** BEGIN EXTRACTED MATERIAL **

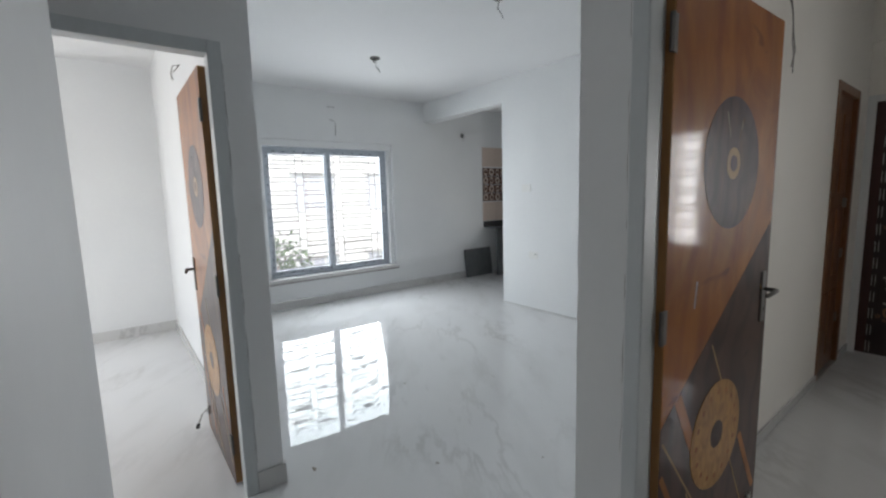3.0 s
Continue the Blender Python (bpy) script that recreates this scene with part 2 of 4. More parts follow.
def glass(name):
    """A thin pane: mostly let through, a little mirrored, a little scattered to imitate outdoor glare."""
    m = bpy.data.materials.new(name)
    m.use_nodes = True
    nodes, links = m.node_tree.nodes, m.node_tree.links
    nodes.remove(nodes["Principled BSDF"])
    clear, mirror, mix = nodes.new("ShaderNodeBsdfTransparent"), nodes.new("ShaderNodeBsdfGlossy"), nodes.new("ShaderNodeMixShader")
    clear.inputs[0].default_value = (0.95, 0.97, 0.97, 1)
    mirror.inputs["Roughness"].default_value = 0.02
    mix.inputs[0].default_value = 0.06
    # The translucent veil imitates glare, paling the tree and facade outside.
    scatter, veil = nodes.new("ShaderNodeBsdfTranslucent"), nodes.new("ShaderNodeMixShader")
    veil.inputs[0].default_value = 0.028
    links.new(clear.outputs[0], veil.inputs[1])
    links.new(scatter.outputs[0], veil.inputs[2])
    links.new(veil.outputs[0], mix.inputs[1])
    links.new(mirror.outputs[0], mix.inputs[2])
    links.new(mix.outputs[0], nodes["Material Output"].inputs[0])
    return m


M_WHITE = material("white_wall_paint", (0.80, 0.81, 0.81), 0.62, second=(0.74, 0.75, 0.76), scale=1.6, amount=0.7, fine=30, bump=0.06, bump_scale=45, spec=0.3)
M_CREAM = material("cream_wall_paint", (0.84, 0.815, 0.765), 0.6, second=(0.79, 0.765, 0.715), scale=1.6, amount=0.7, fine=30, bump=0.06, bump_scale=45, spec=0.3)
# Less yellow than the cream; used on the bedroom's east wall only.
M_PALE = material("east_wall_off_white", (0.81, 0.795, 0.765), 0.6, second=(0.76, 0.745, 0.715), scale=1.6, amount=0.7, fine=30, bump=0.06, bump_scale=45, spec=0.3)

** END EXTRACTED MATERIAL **
** BEGIN EXTRACTED MATERIAL **

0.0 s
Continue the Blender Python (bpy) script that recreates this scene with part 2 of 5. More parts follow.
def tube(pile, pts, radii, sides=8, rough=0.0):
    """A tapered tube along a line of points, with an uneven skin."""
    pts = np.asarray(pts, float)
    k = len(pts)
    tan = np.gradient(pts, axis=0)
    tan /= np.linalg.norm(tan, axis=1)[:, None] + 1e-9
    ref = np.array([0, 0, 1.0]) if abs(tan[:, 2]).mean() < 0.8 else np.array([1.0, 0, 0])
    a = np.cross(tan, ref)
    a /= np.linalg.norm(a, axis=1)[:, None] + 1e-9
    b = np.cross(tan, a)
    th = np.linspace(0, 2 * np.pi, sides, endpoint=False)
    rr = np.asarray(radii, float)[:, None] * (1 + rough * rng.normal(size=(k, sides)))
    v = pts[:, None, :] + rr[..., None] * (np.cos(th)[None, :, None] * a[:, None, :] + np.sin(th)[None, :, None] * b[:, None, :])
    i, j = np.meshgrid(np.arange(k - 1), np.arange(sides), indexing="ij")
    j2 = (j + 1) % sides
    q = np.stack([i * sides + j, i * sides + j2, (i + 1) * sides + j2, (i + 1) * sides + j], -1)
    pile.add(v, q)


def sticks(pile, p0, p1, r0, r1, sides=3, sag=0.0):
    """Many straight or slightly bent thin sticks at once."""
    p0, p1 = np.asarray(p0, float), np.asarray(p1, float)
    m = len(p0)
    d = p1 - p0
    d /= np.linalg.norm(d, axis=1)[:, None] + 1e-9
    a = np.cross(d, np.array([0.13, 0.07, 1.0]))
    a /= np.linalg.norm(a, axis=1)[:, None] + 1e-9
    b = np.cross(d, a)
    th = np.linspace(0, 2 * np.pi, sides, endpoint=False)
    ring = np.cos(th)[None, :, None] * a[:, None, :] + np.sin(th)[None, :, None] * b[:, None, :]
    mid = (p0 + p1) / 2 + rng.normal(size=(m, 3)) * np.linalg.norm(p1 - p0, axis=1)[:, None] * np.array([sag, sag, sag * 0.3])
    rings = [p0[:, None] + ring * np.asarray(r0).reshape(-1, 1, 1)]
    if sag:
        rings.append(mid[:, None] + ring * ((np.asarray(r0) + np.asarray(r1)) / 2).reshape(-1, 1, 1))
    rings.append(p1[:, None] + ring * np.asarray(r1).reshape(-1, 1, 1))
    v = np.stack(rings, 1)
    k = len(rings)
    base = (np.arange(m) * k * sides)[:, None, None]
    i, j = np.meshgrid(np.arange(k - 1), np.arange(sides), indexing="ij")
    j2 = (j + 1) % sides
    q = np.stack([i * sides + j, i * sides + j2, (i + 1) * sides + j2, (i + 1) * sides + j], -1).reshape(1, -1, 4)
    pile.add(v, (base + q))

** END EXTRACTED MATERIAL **

Where a line in the entries holds "recreates", copy that line.

Continue the Blender Python (bpy) script that recreates this scene with part 2 of 4. More parts follow.
Continue the Blender Python (bpy) script that recreates this scene with part 2 of 5. More parts follow.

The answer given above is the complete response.